#### SHORT TASK
Leaving out every picture, quote the data below exactly as it appears.

#### MATERIAL
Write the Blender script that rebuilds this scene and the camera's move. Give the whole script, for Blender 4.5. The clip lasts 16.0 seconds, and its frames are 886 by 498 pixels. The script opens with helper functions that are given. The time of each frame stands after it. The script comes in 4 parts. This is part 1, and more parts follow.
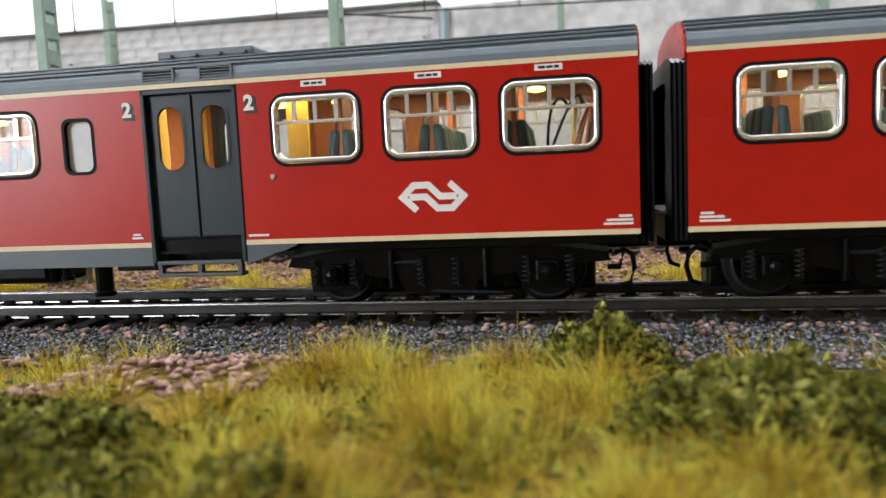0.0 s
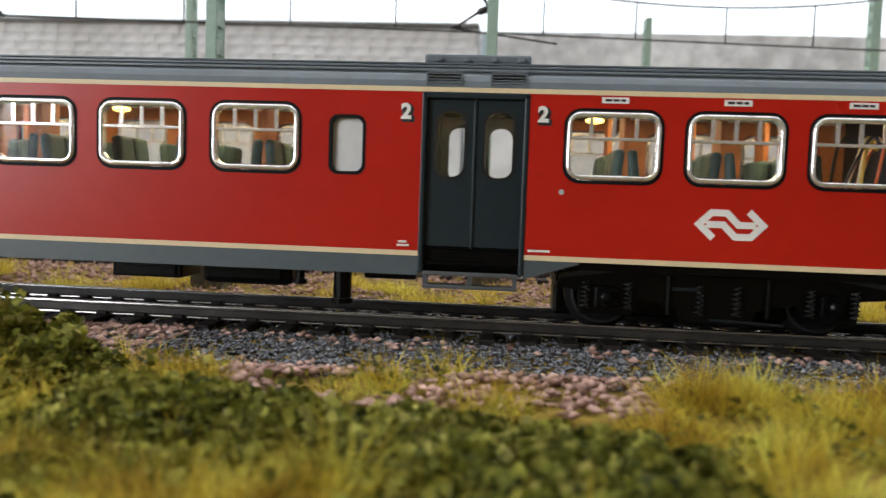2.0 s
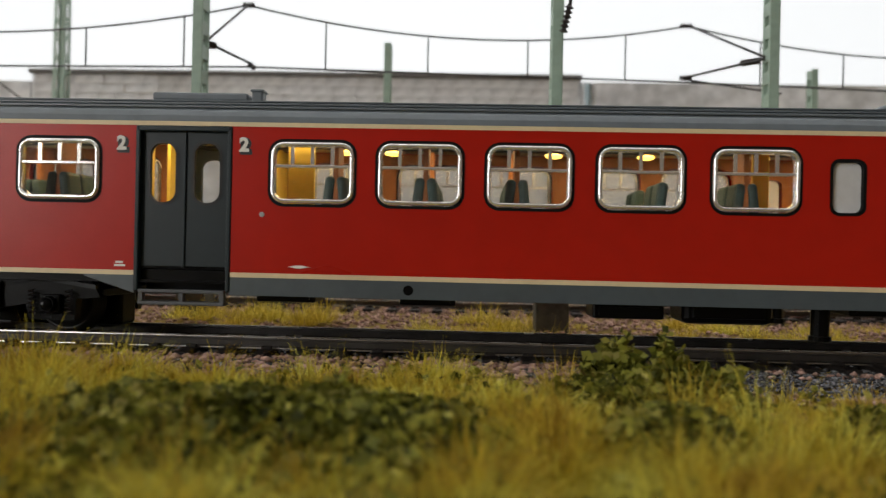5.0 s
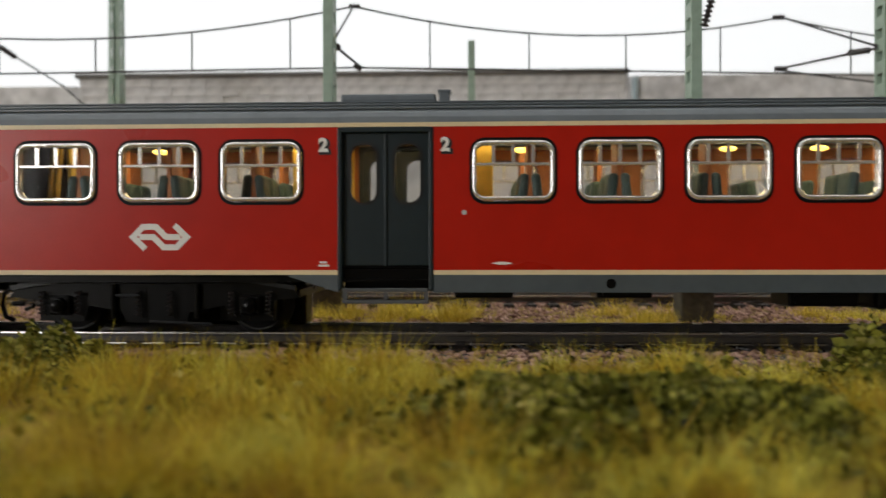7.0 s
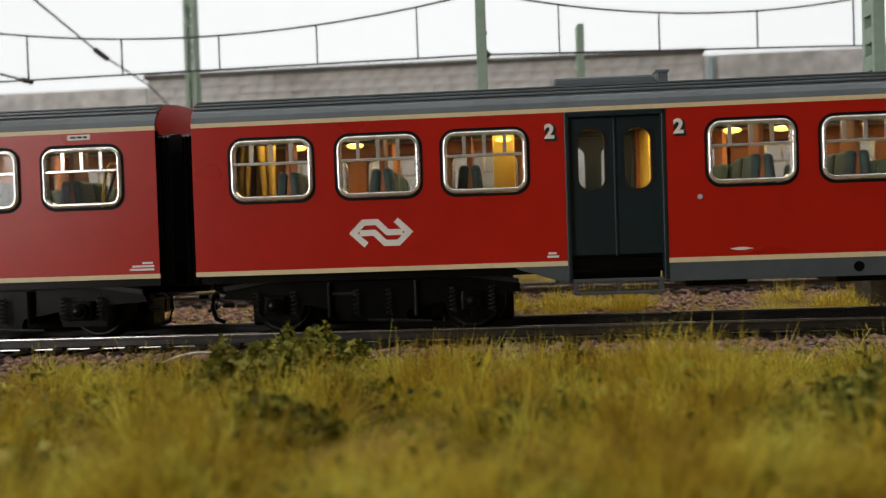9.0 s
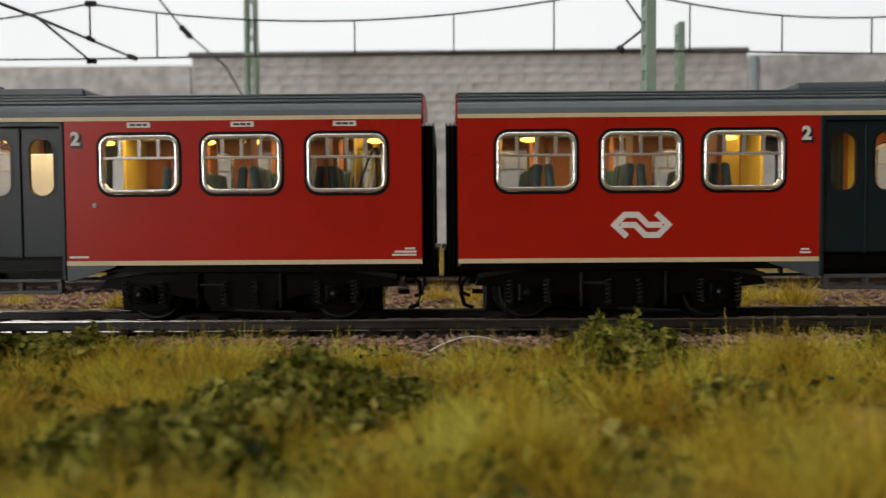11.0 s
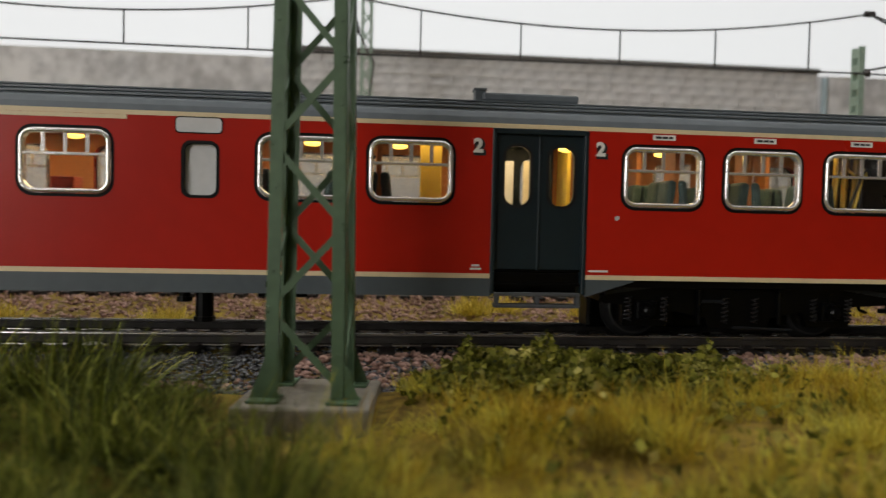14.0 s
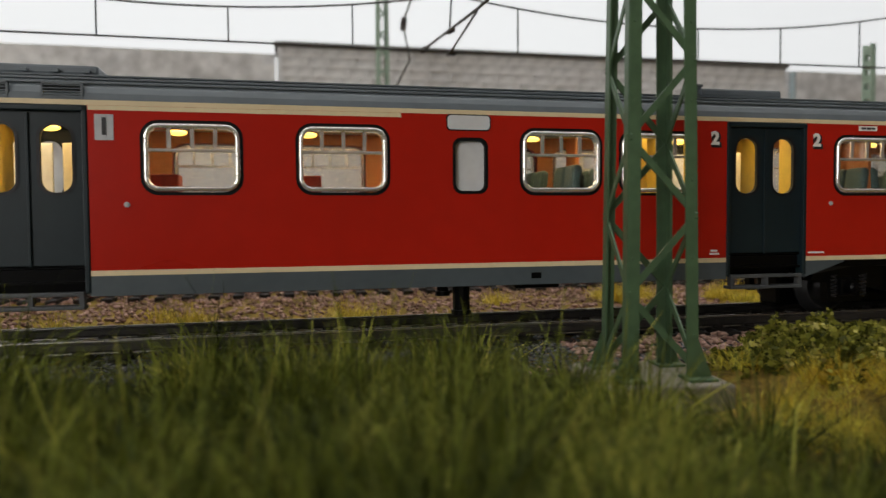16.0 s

#### COMPLETE RESPONSE
Write the Blender script that rebuilds this scene and the camera's move. Give the whole script, for Blender 4.5. The clip lasts 16.0 seconds, and its frames are 886 by 498 pixels. The script opens with helper functions that are given. The time of each frame stands after it. The script comes in 4 parts. This is part 1, and more parts follow.
0.0 s
2.0 s
5.0 s
7.0 s
9.0 s
11.0 s
14.0 s
16.0 s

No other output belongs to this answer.